Su portavoz, Jan Urban, llegó apresurado con una botella de champaña y anunció que el régimen comunista había renunciado. La revolución había terminado, y había sido totalmente pacífica.
El dictador de Rumania se queda sin combustible
Se sabía que el hueso más duro de roer iba a ser Rumania, y, sin embargo, solo tomó un mes más.
Nicolae Ceausescu, el líder comunista, se había vuelto cada vez más totalitario con el paso de los años, y su policía secreta, la Securitate, era feroz.
Para mediados de diciembre, los que pertenecían a la oprimida minoría de habla húngara en Rumania habían salido a protestar a las calles de Timisoara.
Nadie se atrevía a decirle a Ceausescu lo serios que eran los disturbios en Timisoara, así que él no tuvo ningún reparo en llamar a una contramanifestación en Bucarest el 21 de diciembre.
La Securitate transportó a trabajadores de fábricas para que la participación pareciera mayor, y en el anonimato de la multitud algunas personas comenzaron a abuchear.
Ceausescu se quedó congelado en la mitad de su discurso, con la boca abierta.
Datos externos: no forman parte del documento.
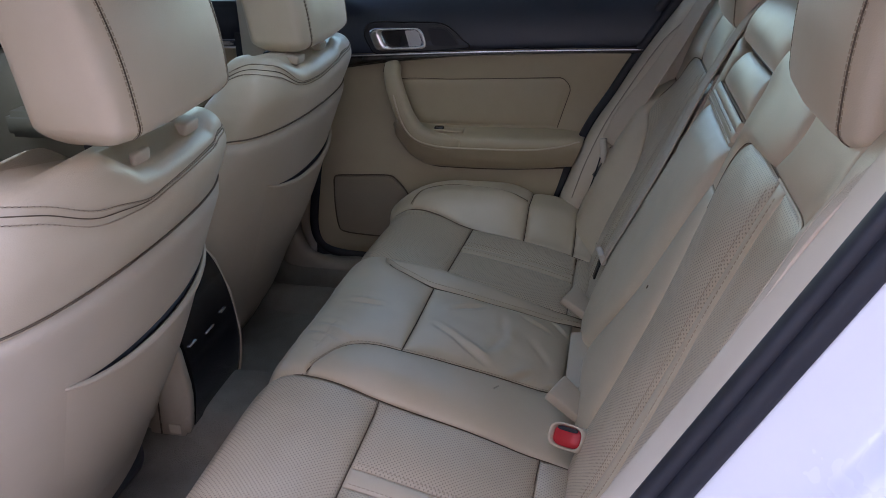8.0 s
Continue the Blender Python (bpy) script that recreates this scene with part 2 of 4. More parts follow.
def round_section(w, h, e=0.5, n=16):
    a = np.linspace(0, 2 * np.pi, n, endpoint=False)
    c, s = np.cos(a), np.sin(a)
    return np.stack([w / 2 * np.sign(c) * np.abs(c) ** e, h / 2 * np.sign(s) * np.abs(s) ** e], 1)


def on_surface(surf, ab, lift=0.0, flip=False):
    q = np.asarray(ab, float)
    A, Bm = q[:, :1], q[:, 1:]
    return (surf(A, Bm) + normals(surf, A, Bm, flip) * lift)[:, 0]


def seam(surf, ab, parent, lift=0.0, r=0.0012, flip=False, mat=None, name="seam", n=60):
    """A fine sunken seam line along (a, b) points of a surface."""
    p, _ = spline(ab, n)
    P = on_surface(surf, p, lift, flip)
    return sweep(name, P, round_section(2 * r, 2 * r, 1.0, 6), mat or DARKSEAM, parent, n=n, up=normals(surf, p[:, :1], p[:, 1:], flip)[:, 0])


def stitches(surf, ab, parent, lift=0.001, step=0.006, length=0.004, r=0.0006, flip=False, mat=None, name="stitching"):
    """A row of single thread stitches along (a, b) points of a surface, in one mesh."""
    P = on_surface(surf, spline(ab, 400)[0], lift, flip)
    return thread(P, parent, step, length, r, mat, name)


def thread(P, parent, step=0.006, length=0.004, r=0.0006, mat=None, name="stitching"):
    s = np.r_[0, np.cumsum(np.linalg.norm(np.diff(P, axis=0), axis=1))]
    verts, faces = [], []
    for s0 in np.arange(0, s[-1] - length, step):
        a, b = [Vector([np.interp(v, s, P[:, k]) for k in range(3)]) for v in (s0, s0 + length)]
        t = (b - a).normalized()
        u = t.orthogonal().normalized()
        v = t.cross(u)
        i = len(verts)
        for c in (a, b):
            for q in range(4):
                verts.append(c + (u * math.cos(q * math.pi / 2) + v * math.sin(q * math.pi / 2)) * r)
        faces += [(i + q, i + (q + 1) % 4, i + 4 + (q + 1) % 4, i + 4 + q) for q in range(4)]
        faces += [(i + 3, i + 2, i + 1, i), (i + 4, i + 5, i + 6, i + 7)]
    return attach(name, mesh_of(verts, faces, mat or STITCH, smooth=False), parent)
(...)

Nunca antes lo habían interrumpido.
La gente que miraba la televisión en vivo fue testigo de su súbita vulnerabilidad.
Esa noche la revolución estalló en serio. La mañana siguiente, el 22 de diciembre, Ceausescu y su esposa, Elena, abordaron un helicóptero justo cuando la multitud había allanado la sede del gobierno, y se dirigieron hacia el norte.
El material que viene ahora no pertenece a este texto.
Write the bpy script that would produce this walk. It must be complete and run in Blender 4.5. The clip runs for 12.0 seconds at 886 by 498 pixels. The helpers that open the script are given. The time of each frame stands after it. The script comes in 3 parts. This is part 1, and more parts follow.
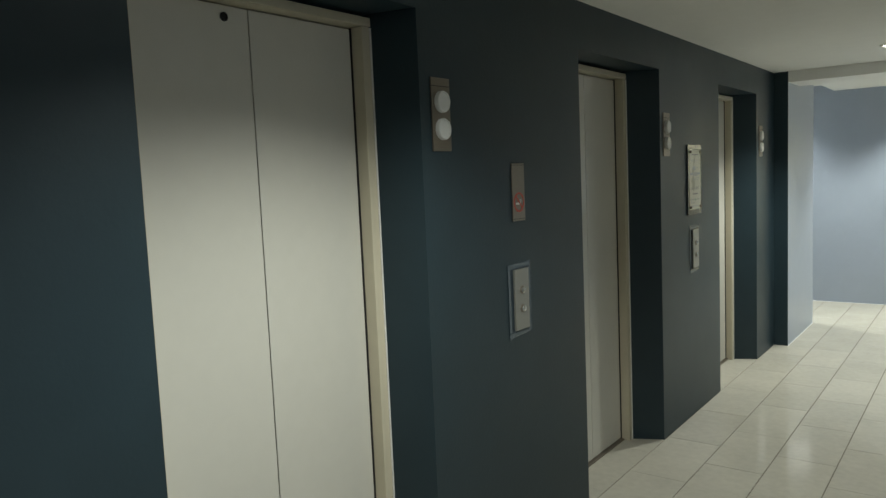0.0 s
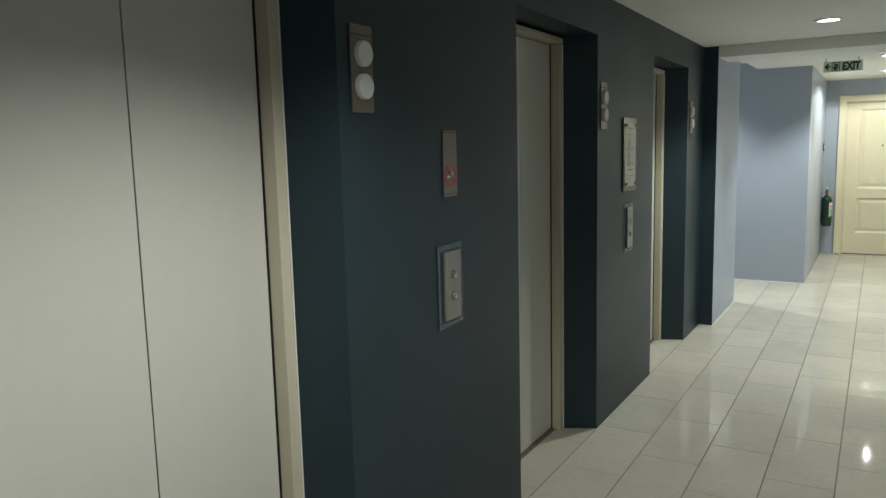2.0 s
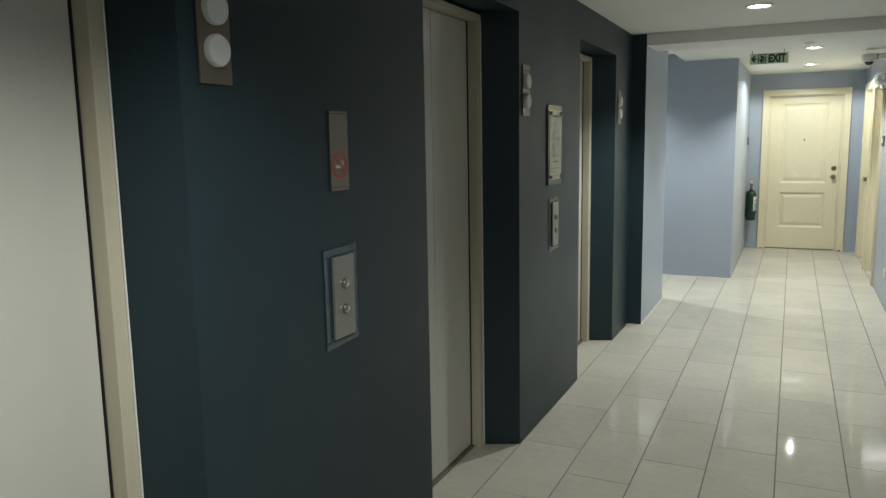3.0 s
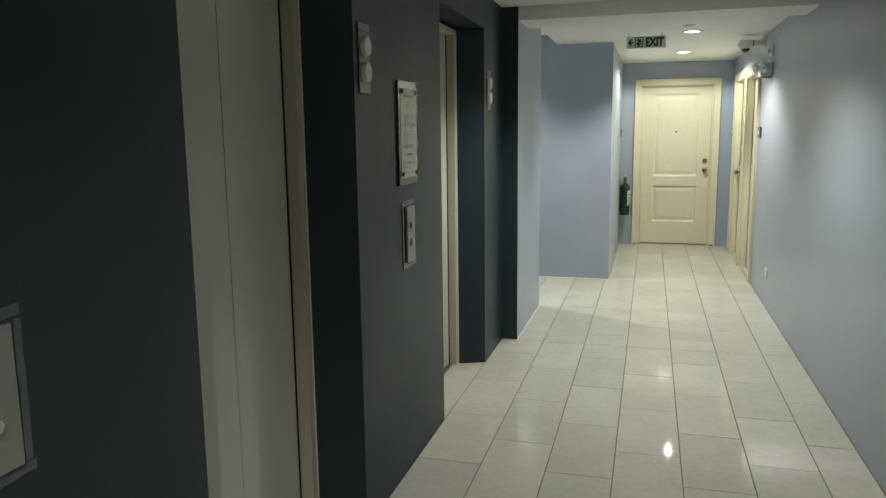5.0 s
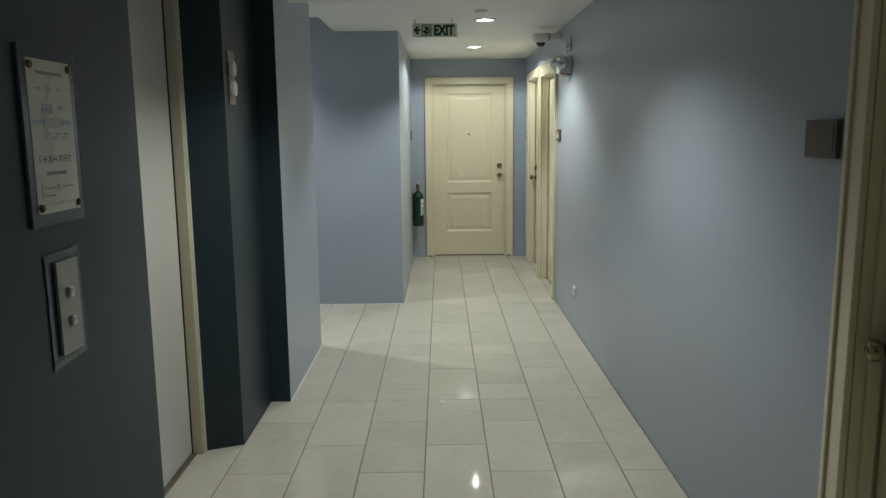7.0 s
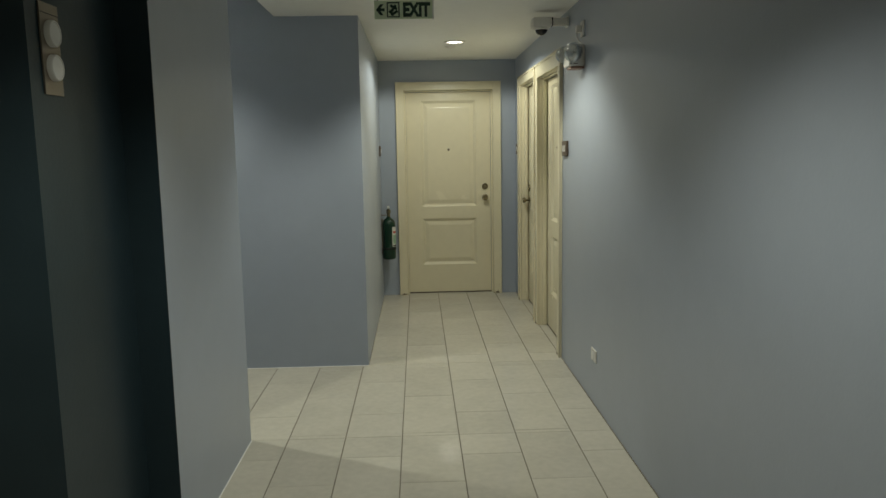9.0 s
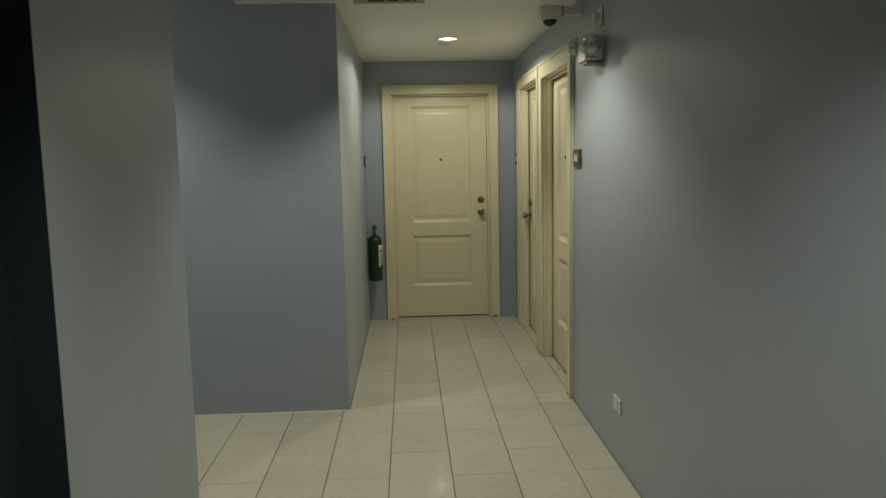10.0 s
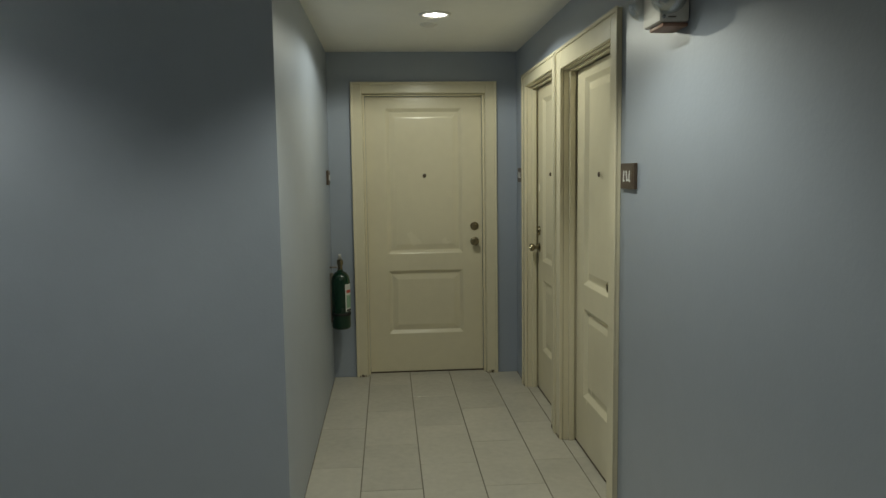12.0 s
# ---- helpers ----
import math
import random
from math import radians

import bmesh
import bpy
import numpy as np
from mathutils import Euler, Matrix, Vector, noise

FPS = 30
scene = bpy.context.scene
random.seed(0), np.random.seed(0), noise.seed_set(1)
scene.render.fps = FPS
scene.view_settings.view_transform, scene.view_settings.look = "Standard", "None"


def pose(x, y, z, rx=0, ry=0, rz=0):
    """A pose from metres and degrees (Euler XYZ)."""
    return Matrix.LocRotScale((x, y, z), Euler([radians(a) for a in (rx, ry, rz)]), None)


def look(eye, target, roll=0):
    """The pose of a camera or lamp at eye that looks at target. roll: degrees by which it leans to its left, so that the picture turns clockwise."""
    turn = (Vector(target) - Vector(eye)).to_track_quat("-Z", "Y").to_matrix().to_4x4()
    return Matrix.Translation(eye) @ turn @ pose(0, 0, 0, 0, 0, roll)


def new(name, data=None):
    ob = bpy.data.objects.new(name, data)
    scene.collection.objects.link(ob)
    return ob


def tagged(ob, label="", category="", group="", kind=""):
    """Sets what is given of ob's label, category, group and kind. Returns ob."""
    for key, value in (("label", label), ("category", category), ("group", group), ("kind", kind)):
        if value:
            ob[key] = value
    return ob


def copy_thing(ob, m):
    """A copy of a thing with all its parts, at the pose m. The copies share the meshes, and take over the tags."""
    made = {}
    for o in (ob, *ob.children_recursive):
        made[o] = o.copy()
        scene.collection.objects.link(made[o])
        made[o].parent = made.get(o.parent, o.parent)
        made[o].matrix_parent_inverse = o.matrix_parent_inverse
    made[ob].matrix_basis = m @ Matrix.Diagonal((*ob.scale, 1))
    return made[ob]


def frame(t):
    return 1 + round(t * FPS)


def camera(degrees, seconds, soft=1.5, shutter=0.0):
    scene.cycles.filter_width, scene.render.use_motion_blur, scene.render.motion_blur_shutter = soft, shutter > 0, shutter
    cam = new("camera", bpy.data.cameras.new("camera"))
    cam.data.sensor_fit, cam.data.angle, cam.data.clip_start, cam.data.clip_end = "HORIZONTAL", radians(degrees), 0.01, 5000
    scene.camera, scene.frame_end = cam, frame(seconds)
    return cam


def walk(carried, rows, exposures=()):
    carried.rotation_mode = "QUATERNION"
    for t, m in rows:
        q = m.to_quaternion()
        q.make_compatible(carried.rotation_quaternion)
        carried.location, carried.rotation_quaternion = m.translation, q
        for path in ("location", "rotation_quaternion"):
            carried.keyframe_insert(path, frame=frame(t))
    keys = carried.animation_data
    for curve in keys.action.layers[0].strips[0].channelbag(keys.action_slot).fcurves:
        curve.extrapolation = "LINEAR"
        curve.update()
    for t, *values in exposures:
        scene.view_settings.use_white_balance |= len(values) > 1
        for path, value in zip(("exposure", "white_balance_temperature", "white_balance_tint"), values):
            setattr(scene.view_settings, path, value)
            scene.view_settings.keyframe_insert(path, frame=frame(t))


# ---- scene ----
cam = camera(62.1, 12.0, soft=1.45)
PATH = [
    (0, (0.121, 0.068, 1.586), (-1.073, 1.661, 1.394), -2.5),
    (0.5, (0.138, 0.106, 1.575), (-1.063, 1.692, 1.366), -2.3),
    (1, (0.121, 0.142, 1.575), (-1.08, 1.725, 1.346), -2.3),
    (1.5, (0.027, 0.227, 1.562), (-1.127, 1.841, 1.311), -2.0),
    (2, (-0.1, 0.36, 1.568), (-1.11, 2.065, 1.299), -1.4),
    (2.5, (-0.16, 0.527, 1.552), (-1.051, 2.295, 1.266), -1.4),
    (2.7, (-0.171, 0.63, 1.544), (-1.038, 2.409, 1.256), -1.2),
    (4.3, (-0.372, 1.275, 1.532), (-1.167, 3.087, 1.238), -1.3),
    (4.5, (-0.392, 1.368, 1.526), (-1.123, 3.204, 1.22), -1.0),
    (5, (-0.379, 1.704, 1.513), (-0.914, 3.605, 1.198), -0.7),
    (5.5, (-0.395, 1.955, 1.507), (-0.83, 3.878, 1.172), -1.1),
    (6, (-0.447, 2.275, 1.533), (-0.681, 4.235, 1.209), -0.9),
    (6.5, (-0.45, 2.565, 1.504), (-0.476, 4.54, 1.186), -0.8),
    (7, (-0.408, 2.871, 1.511), (-0.405, 4.847, 1.196), -0.6),
    (8.8, (-0.374, 4.125, 1.483), (-0.303, 6.103, 1.197), -0.9),
    (9, (-0.389, 4.304, 1.481), (-0.324, 6.285, 1.212), -1.0),
    (9.5, (-0.402, 4.642, 1.487), (-0.291, 6.623, 1.235), -1.1),
    (10, (-0.379, 5.008, 1.478), (-0.287, 6.991, 1.236), -1.1),
    (10.5, (-0.383, 5.343, 1.474), (-0.317, 7.327, 1.236), -1.3),
    (11, (-0.384, 5.716, 1.489), (-0.254, 7.699, 1.262), -1.1),
    (11.5, (-0.332, 6.091, 1.493), (-0.177, 8.074, 1.285), -0.9),
    (12, (-0.34, 6.409, 1.494), (-0.193, 8.393, 1.288), -0.8),
]
EXPOSURES = [(0.0, 0.72, 6350, 10), (1.0, 0.72, 6400, 10), (2.5, 0.52, 6200, 12), (4.5, 0.62, 6500, 11), (5.5, 0.17, 6350, 11), (6.0, 0.28, 6300, 10), (6.5, -0.16, 6200, 10), (7.0, -0.15, 6250, 11), (9.0, -0.6, 6900, 9), (9.5, -0.85, 7200, 8), (10.0, -0.88, 7350, 9), (10.5, -0.88, 7500, 9), (11.5, -1.04, 6900, 8), (12.0, -1.08, 6750, 8)]
walk(cam, [(t, look(eye, target, roll)) for t, eye, target, roll in PATH], EXPOSURES)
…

El piloto, sin embargo, aterrizó antes argumentando que se había quedado sin combustible. Los guardaespaldas de los Ceausescu se evaporaron. Elena, más fuerte que su esposo, sacó una pistola y secuestró un auto que iba pasando.
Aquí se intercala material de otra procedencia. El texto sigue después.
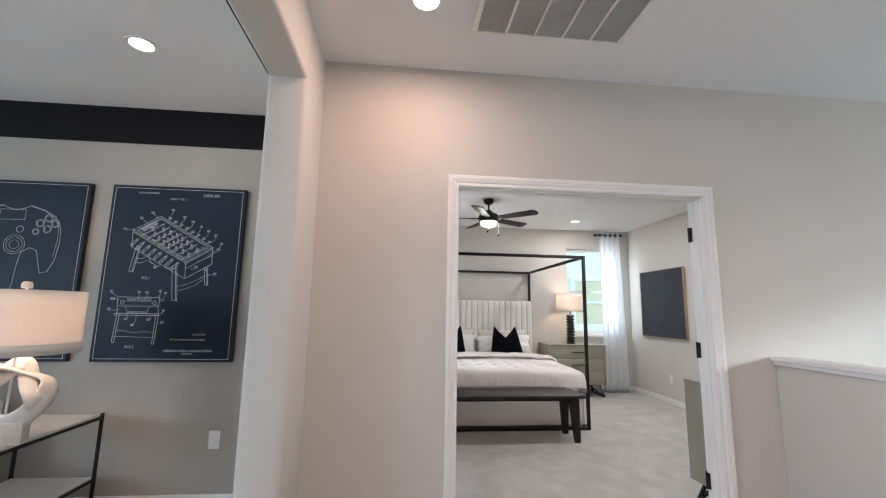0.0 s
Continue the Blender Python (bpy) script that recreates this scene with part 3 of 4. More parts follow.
NS = "nightstands beside the bed"
chest("nightstand", -0.388, 6.465, 0.94, 0.46, "sage green three-drawer nightstand with black bar handles", NS)
chest("nightstand", 2.800, 6.465, 0.94, 0.46, "sage green three-drawer nightstand with black bar handles", NS)
chest("dresser", 2.94, 2.71, 1.50, 0.46, "long sage green dresser on bent black metal legs", "", 180, columns=3, z0=0.125, z1=0.826)


def table_lamp(x, y, z):
    t = thing("table_lamp", (x, y, z), "table lamp, lit, with a black stacked-disc base and linen drum shade", "lamp", "lamps on the nightstands")
    prof = [(0.0, 0.0), (0.072, 0.0), (0.075, 0.012)]
    n = 9
    for k in range(n):
        zz = 0.018 + k * 0.05
        prof += [(0.042, zz), (0.068, zz + 0.018), (0.070, zz + 0.025), (0.068, zz + 0.032), (0.042, zz + 0.048)]
    prof += [(0.03, 0.475), (0.012, 0.48), (0.012, 0.52), (0.0, 0.52)]
    part("base", lathe(prof, 32), M_LAMPBASE, t)
    part("harp", tube([(0, 0, 0.51), (0, 0, 0.80)], 0.004, 8), M_BLACK, t)

    def drum(u, v):
        a = 2 * math.pi * u
        r = 0.222 - 0.008 * v
        return (r * math.cos(a), r * math.sin(a), 0.515 + 0.285 * v)

    part("shade", sheet(48, 4, drum), M_SHADE, t, "off-white linen drum shade", thick=0.003)
    lamp("table_lamp_bulb", "POINT", (x, y, z + 0.66), 3.8, (1.0, 0.80, 0.59), 0.035)
    return t


table_lamp(-0.375, 6.50, 0.801)
table_lamp(2.80, 6.46, 0.801)


# ---- windows ----
def window(name, axis, plane, a0, a1, z0, z1, inward, label, sash=True):
    """A vinyl window set in an opening of a wall: axis 'y' means the wall lies across y."""
    w = new(name)
    w.empty_display_size = 0.1
    tagged(w, label, "window", kind="structure")

    def put(nm, b0, b1, d0, d1, c0, c1, material, bevel=0.002, parent=w, lab=""):
        lo, hi = sorted((plane + d0, plane + d1))
        b = (b0, b1, lo, hi, c0, c1) if axis == "y" else (lo, hi, b0, b1, c0, c1)
        return part(nm, boxed(*b, bevel=bevel), material, parent, lab)

    o = -inward
    f = 0.045
    put("frame_side", a0, a0 + f, o * 0.06, o * 0.13, z0, z1, M_VINYL)
    put("frame_side", a1 - f, a1, o * 0.06, o * 0.13, z0, z1, M_VINYL)
    put("frame_head", a0 + f, a1 - f, o * 0.06, o * 0.13, z1 - f, z1, M_VINYL)
    put("frame_foot", a0 + f, a1 - f, o * 0.06, o * 0.13, z0, z0 + f, M_VINYL)
    zm = z0 + (z1 - z0) * 0.50
    if sash:
        put("meeting_rail", a0 + f, a1 - f, o * 0.065, o * 0.11, zm - 0.02, zm + 0.02, M_VINYL)
        put("sash_foot", a0 + f, a1 - f, o * 0.065, o * 0.10, z0 + f, z0 + f + 0.03, M_VINYL)
        panes = ((z0 + f + 0.03, zm - 0.02), (zm + 0.02, z1 - f))
    else:
        panes = ((z0 + f, z1 - f),)
    for c0, c1 in panes:
        p = put("pane", a0 + f, a1 - f, o * 0.088, o * 0.092, c0, c1, M_GLASS, 0)
        p.visible_shadow = False
    put("window_sill", a0 - 0.02, a1 + 0.02, inward * 0.025, inward * 0.0015, z0 - 0.028, z0 - 0.001, M_TRIM, 0.003)
    put("window_sill", a0 + 0.001, a1 - 0.001, o * 0.0, o * 0.06, z0 + 0.001, z0 + 0.012, M_TRIM, 0.001)
    return w


window("window_1", "y", YB, *WL, -1, "white single-hung bedroom window with a bare pane")
window("window_2", "y", YB, *WR, -1, "white single-hung bedroom window facing a neighbouring house")
window("window_3", "y", YB, *BW, -1, "white bathroom window with a dark valance", False)
window("window_4", "y", YP, *W2, -1, "white lounge window between striped curtains")
window("window_5", "x", XW, *W1, 1, "wide white lounge window facing a park", False)
window("window_6", "x", XS, SY0, SY1, SZ0, SZ1, -1, "white stairwell window", False)


# ---- curtains ----
def curtain(a0, a1, b0, b1, plane, axis, z0, z1, material, label, folds=5, amp=0.035, group="", inward=-1, seed=0):
    """A grommet curtain, a0..a1 wide at its head and b0..b1 at its hem."""
    t = thing("curtain", ((a0 + a1) / 2 if axis == "y" else plane, plane if axis == "y" else (a0 + a1) / 2, z0), label, "curtain", group)
    ox, oy, oz = t.location

    def place(u, v):
        top, hem = a0 + (a1 - a0) * u, b0 + (b1 - b0) * u
        a = hem + (top - hem) * v
        ph = 2 * math.pi * folds * u
        d = amp * math.sin(ph + 0.5 * math.sin(v * 3 + seed)) * (0.75 + 0.35 * (1 - v)) + 0.010 * noise.noise(Vector((u * 9 + seed, v * 3, 1)))
        a += 0.012 * math.sin(2 * ph) * (1 - v) + 0.008 * noise.noise(Vector((u * 5, v * 4, seed)))
        z = z0 + (z1 - z0) * v
        return ((a - ox, d, z - oz) if axis == "y" else (d, a - oy, z - oz))

    cloth = sheet(folds * 14, 30, place)
    lay = cloth.verts.layers.float.new("across")   # distance along the weave
    for k, vert in enumerate(cloth.verts):
        vert[lay] = (k % (folds * 14 + 1)) / (folds * 14) * (a1 - a0) * 1.9
    part("panel", cloth, material, t, smooth=180, thick=0.003)
    for k in range(folds * 2):
        u = (k + 0.5) / (folds * 2)
        a = a0 + (a1 - a0) * u
        ring = tube([(0.024 * math.cos(q), 0, 0.024 * math.sin(q)) for q in [2 * math.pi * i / 16 for i in range(16)]], 0.006, 6, closed=True)
        g = part("grommet", ring, M_BLACK, t, "dark metal eyelet")
        g.matrix_local = pose(a - ox, 0, z1 - 0.045 - oz, 0, 0, 60 if k % 2 else -60) if axis == "y" else pose(0, a - oy, z1 - 0.045 - oz, 0, 0, 30 if k % 2 else 150)
    return t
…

Al final fueron capturados.
El día de Navidad, mi equipo y yo filmamos en el departamento abandonado de los Ceausescu y su ama de llaves me dio el bolígrafo del dictador como recuerdo.
Esa noche yo estaba a punto de salir al aire en televisión cuando alguien anunció que la pareja había sido ejecutada por un pelotón de fusilamiento.
Reescribí mi guión a toda velocidad y me senté con alivio. Fue entonces cuando me di cuenta que había escrito el obituario de Ceausescu con su propio bolígrafo.